Tuesday, August 25, 2020

Thoughts at the end of August 2020 - I am NOT Cosy.

It is Tuesday August 25th, and I don't know where the month went. The weather has suddenly turned autumnal, as a consequence of which I feel considerably better. After almost six months of being told what to do, shielding, isolating and playing the "old lady", the worm has turned. I AM going to drive again, despite what my (non-driving) son says and despite my rackety old car. I don't go far, after all, chiropodist, hairdresser, doctor and I might even venture to attempt Tesco!

Meanwhile, I have been watching Foyle's War. Not quite bingeing (now discovered there's an "e" in the middle) but watching them over a few weeks consecutively. I'm now well into the Cold War in 1947 and I'm constantly surprised at how accurate it is. Last night, saw a specially made documentary "The Making Of Foyle's War", which encompassed the War Office expert, the properties and art department and various other experts, which explained a lot. Over the years the odd episode has given me material for my own books, one of which I was describing to my daughter this morning. "That doesn't sound very 'Cosy', Mum," she said. My reply? Guess.

I have been fighting a One-Woman War against the term "Cosy", coined in the States, for years. I'm sorry, but I don't consider homophobic murder and attacks, people smuggling, modern slavery, child abuse  and paedophilia very cosy, all of which I have written about. Other writers in roughly the same genre have also written about similar subjects.
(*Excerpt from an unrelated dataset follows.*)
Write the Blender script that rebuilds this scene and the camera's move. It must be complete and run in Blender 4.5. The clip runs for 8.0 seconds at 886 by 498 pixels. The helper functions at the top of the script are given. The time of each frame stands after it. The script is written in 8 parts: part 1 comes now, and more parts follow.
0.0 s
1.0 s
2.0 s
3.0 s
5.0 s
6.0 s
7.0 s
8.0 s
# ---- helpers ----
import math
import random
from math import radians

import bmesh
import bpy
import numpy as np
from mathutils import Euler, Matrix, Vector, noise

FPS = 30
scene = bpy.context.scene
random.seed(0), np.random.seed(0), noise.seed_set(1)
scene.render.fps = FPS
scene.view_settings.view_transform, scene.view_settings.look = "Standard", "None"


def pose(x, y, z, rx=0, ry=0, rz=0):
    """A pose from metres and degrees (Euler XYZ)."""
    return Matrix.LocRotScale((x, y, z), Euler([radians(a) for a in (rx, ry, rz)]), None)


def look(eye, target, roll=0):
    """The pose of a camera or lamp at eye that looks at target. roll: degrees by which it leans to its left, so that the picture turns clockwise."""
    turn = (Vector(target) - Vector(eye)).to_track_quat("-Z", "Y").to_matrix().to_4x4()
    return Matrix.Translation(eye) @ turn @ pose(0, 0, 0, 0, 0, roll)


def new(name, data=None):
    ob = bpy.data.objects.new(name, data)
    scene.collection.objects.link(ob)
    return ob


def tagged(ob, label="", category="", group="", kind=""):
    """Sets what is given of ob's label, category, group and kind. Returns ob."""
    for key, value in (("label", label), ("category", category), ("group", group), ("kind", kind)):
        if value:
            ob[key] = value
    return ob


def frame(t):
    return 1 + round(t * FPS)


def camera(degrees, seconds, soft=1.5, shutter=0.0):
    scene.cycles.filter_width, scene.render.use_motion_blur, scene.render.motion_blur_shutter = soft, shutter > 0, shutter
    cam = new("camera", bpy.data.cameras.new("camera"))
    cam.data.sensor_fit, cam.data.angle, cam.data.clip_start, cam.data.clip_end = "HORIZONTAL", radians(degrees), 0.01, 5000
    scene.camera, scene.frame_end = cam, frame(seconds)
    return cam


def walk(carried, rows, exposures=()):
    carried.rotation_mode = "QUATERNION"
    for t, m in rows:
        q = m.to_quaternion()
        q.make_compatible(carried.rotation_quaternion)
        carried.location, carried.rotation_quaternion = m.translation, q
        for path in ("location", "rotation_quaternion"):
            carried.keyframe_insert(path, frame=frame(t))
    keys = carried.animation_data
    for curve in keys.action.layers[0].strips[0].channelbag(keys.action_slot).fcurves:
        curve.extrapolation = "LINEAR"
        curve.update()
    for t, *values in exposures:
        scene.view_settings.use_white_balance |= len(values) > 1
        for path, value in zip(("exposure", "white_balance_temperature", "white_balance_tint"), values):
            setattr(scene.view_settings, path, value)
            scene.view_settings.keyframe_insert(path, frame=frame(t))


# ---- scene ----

We are described as following in the wake of Agatha Christie, who would have been horrified to be descibed as Cosy.

When I started my career as a novelist I was already a writer, in that I wrote stuff for money. I called myself a writing whore. I adored many of the Golden Age writers, although not Christie so much, and read many modern crime novels. Yes, funnily enough, that was what they were. Crime novelists. Then, a few books in, I discovered - via Waterstones, no Amazon, then - that I was "Cozy". Yes, to compound matters, spelt with a "Z".

I even founded a Facebook Group called Traditional Mystery Writers UK, which attracted a few fellow novelists, but has never really thrived. But now I'm determined to fight against this rather derogatory and disparaging sobriquet. I am NOT COSY. Neither am I a doddery old lady. I can (mostly) look after myself - oh, and I'm still earning my own living. I am extremely grateful to my offspring for being there for me during the Covid 19 lockdown, for fetching and carrying and generally doing the things I can't, but we've all got to stand on our own two (wobbly) feet sometime. So off we go into the rest of 2020 with determination.